Appellant, also, argues that the court erred in permitting the contestant, after he had rested, to reopen his case and offer additional names, concerning which proof already in evidence before the court was applicable. We will dispose of this matter by saying there was no abuse of discretion on the part of the court in so proceeding. Appellant does not even urge surprise, lack of preparation, or any other deficiency, or condition that might have operated to his prejudice or required time or investigation and examination caused by this ruling.

The final matter argued upon this appeal is to us a most serious one, but, like the trial court, we have no desire to avoid the responsibility imposed by law in a *Page 91 matter so vitally important to a healthy, wholesome condition of state and county politics. Without enlarging upon this record, let it be said that it was not only charged and proven, but it was also admitted by Mr. Horne that he bought and paid for many poll tax receipts, for those who were not members of his family, nor were they for parties who had authorized him so to do by any written order. On the night of June 15, he gave his check for $293 to the tax collector, who testified that this money was for poll tax receipts issued and the penalty upon some of them. At that time, there was delivered to Mr. Horne, according to the tax collector, fifty or seventy-five receipts in an envelope. Mr. Horne says there were only twenty-five or thirty of these receipts. That admission confesses the whole charge without regard to the attempted explanations that Mr. Horne owed several different parties who procured poll tax receipts and had them charged to Mr. Horne, who paid these charges, because he owed the particular debts to his friends who were interested in the same manner, if not to the same extent that he was in the result of the election.

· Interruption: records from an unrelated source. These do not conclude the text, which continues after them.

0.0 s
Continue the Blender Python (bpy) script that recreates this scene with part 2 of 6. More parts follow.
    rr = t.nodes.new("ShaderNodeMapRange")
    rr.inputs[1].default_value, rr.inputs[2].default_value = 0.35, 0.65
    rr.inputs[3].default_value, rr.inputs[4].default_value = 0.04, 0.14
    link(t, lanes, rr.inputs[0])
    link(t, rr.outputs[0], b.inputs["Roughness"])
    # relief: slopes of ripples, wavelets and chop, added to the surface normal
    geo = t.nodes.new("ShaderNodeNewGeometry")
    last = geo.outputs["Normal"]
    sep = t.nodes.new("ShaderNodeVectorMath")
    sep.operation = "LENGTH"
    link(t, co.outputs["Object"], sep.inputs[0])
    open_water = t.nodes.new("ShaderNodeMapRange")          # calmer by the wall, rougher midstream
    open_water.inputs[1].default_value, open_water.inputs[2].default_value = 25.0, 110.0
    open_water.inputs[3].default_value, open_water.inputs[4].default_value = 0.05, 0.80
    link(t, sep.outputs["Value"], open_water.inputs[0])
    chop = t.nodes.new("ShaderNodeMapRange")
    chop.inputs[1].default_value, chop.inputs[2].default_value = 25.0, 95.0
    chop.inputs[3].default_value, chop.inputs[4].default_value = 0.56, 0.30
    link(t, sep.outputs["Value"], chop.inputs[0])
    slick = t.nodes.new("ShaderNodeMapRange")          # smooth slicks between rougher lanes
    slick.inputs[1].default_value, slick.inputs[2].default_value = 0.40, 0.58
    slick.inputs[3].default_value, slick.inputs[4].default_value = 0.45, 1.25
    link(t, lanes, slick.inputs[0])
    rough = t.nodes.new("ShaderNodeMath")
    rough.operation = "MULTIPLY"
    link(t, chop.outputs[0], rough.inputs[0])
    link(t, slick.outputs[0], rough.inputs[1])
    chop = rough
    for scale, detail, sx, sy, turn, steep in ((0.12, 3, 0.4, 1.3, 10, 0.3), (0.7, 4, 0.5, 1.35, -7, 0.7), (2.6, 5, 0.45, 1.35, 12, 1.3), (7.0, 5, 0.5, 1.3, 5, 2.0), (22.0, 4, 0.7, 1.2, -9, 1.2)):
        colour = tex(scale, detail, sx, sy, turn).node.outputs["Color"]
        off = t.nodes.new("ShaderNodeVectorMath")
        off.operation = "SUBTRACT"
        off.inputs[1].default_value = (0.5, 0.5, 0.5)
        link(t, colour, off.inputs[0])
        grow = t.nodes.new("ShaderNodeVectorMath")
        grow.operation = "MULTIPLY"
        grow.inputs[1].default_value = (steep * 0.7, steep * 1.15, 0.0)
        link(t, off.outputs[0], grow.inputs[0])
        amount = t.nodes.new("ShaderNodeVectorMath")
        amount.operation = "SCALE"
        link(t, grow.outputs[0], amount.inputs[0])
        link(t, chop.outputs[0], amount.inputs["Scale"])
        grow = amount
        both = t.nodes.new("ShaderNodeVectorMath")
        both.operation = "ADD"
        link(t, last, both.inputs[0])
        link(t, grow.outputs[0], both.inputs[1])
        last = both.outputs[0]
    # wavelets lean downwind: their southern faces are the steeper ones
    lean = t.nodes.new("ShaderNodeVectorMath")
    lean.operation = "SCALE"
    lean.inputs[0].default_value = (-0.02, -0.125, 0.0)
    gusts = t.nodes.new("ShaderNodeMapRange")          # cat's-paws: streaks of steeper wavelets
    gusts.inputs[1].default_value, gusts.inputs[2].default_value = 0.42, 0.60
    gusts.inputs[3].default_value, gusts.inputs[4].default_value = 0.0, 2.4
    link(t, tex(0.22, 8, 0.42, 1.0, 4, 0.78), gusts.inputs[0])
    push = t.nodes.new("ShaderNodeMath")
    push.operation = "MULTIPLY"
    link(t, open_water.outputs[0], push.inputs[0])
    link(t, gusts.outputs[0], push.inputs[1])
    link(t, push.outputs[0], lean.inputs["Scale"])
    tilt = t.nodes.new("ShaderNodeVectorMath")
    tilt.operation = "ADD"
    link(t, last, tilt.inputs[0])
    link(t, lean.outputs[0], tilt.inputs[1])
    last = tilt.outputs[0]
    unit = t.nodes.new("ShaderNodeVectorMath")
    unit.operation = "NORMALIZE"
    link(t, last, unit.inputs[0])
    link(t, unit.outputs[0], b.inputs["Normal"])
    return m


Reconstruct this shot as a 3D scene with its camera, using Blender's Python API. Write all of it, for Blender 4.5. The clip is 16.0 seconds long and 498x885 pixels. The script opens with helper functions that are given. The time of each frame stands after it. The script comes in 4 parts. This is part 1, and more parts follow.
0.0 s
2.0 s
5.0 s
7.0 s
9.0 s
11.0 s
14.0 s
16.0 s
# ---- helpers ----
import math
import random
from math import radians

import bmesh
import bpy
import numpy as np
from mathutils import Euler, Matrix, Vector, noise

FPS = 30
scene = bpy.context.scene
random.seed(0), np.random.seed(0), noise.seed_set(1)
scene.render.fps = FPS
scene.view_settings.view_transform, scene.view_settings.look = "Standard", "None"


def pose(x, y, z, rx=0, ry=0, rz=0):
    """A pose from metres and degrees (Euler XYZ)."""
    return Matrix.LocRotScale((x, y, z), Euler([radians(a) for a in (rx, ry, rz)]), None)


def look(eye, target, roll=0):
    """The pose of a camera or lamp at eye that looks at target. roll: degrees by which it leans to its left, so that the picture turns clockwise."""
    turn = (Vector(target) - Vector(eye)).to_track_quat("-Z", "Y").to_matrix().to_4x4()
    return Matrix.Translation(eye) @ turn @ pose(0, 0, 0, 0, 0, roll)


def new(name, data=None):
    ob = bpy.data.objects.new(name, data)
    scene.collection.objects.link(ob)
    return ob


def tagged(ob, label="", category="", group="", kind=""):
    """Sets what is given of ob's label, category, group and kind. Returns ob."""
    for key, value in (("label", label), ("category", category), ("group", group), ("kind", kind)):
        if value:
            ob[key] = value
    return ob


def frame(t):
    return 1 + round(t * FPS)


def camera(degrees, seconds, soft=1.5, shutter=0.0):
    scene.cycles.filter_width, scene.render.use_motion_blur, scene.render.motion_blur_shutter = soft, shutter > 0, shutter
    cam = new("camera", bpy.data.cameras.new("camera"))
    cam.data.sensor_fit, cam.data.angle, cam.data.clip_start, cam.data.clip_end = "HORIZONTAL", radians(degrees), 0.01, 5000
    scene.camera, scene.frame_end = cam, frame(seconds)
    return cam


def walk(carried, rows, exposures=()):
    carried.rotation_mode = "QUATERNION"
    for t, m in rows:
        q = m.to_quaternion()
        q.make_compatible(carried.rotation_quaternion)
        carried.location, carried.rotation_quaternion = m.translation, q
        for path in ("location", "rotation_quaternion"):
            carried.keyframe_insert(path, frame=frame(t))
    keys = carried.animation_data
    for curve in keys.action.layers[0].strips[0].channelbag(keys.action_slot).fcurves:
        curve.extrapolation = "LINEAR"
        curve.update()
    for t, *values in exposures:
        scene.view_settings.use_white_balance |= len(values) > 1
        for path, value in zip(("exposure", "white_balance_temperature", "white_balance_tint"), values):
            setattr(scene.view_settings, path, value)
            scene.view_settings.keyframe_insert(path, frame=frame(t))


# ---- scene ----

This is the second time a matter of this kind has come before the court, the first case being Lady v. Smith,196 Ark. 1059, 121 S.W.2d 99. We affirmed the decision of the lower court in that case. We would have to affirm this decision upon this point if there were no other evidence here except that of the appellant himself. See 4700, Pope's Digest.

Upon the whole case we find no prejudicial error. Judgment of the trial court is accordingly affirmed.